-- BEGIN GIVEN MATERIAL --
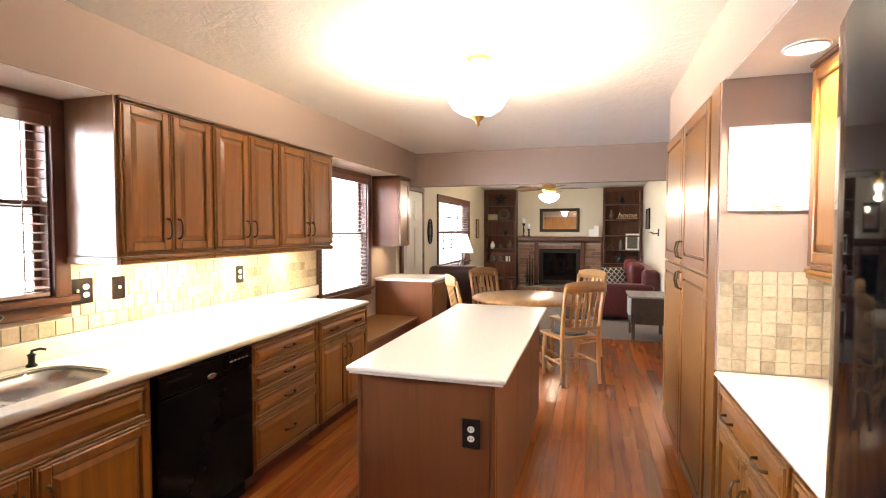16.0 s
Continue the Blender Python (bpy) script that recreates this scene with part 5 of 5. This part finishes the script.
def brickwork(t, p):
    info = t.nodes.new("ShaderNodeObjectInfo")
    n = noise_of(t, coords(t, world_space=True), 30, 4)
    c = ramp(t, info.outputs["Random"], [(0.0, (0.12, 0.055, 0.035)), (0.5, (0.22, 0.10, 0.06)), (1.0, (0.30, 0.17, 0.10))])
    t.links.new(mixed(t, 0.25, c, ramp(t, n, [(0.3, (0.08, 0.04, 0.03)), (0.7, (0.34, 0.22, 0.15))])), p.inputs["Base Color"])
    p.inputs["Roughness"].default_value = 0.85
    bumped(t, p, n, 0.5, 0.004)


M["brick"] = material("old_brick", brickwork)
M["mortar"] = plain("brick_mortar", (0.26, 0.22, 0.18), 0.95, scale=80)
fp = thing("fireplace", "brick fireplace with wooden mantel and dark glass insert", "fireplace", (13.5, 3.91, 0))
mb = bmesh.new()
for r in ((13.45, FX, 3.01, 3.44, 0.30, 1.20), (13.45, FX, 4.38, 4.82, 0.30, 1.20), (13.45, FX, 3.44, 4.38, 1.06, 1.20), (13.12, FX, 3.02, 4.81, 0.0, 0.22), (13.60, FX, 3.44, 4.38, 0.22, 1.06)):
    box(mb, *r)
chb = part("chimney_breast", mb, M["mortar"], fp)
bl = {}


def brick_at(y, z, w, h, x):
    key = (round(w, 3), round(h, 3))
    if key not in bl:
        bl[key] = mesh_of("brick", boxed(-0.012, 0.012, -w / 2 + 0.004, w / 2 - 0.004, -h / 2 + 0.004, h / 2 - 0.004, 0.002), M["brick"])
    ob = new("brick", bl[key])
    ob.parent = chb
    ob.location = Vector((x, y, z)) - ORIGIN[chb]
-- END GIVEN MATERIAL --
*GOAL*. Leave out the pictures and transcribe everything else exactly.

*TASK ANSWER*.
16.0 s
Continue the Blender Python (bpy) script that recreates this scene with part 5 of 5. This part finishes the script.
def brickwork(t, p):
    info = t.nodes.new("ShaderNodeObjectInfo")
    n = noise_of(t, coords(t, world_space=True), 30, 4)
    c = ramp(t, info.outputs["Random"], [(0.0, (0.12, 0.055, 0.035)), (0.5, (0.22, 0.10, 0.06)), (1.0, (0.30, 0.17, 0.10))])
    t.links.new(mixed(t, 0.25, c, ramp(t, n, [(0.3, (0.08, 0.04, 0.03)), (0.7, (0.34, 0.22, 0.15))])), p.inputs["Base Color"])
    p.inputs["Roughness"].default_value = 0.85
    bumped(t, p, n, 0.5, 0.004)


M["brick"] = material("old_brick", brickwork)
M["mortar"] = plain("brick_mortar", (0.26, 0.22, 0.18), 0.95, scale=80)
fp = thing("fireplace", "brick fireplace with wooden mantel and dark glass insert", "fireplace", (13.5, 3.91, 0))
mb = bmesh.new()
for r in ((13.45, FX, 3.01, 3.44, 0.30, 1.20), (13.45, FX, 4.38, 4.82, 0.30, 1.20), (13.45, FX, 3.44, 4.38, 1.06, 1.20), (13.12, FX, 3.02, 4.81, 0.0, 0.22), (13.60, FX, 3.44, 4.38, 0.22, 1.06)):
    box(mb, *r)
chb = part("chimney_breast", mb, M["mortar"], fp)
bl = {}


def brick_at(y, z, w, h, x):
    key = (round(w, 3), round(h, 3))
    if key not in bl:
        bl[key] = mesh_of("brick", boxed(-0.012, 0.012, -w / 2 + 0.004, w / 2 - 0.004, -h / 2 + 0.004, h / 2 - 0.004, 0.002), M["brick"])
    ob = new("brick", bl[key])
    ob.parent = chb
    ob.location = Vector((x, y, z)) - ORIGIN[chb]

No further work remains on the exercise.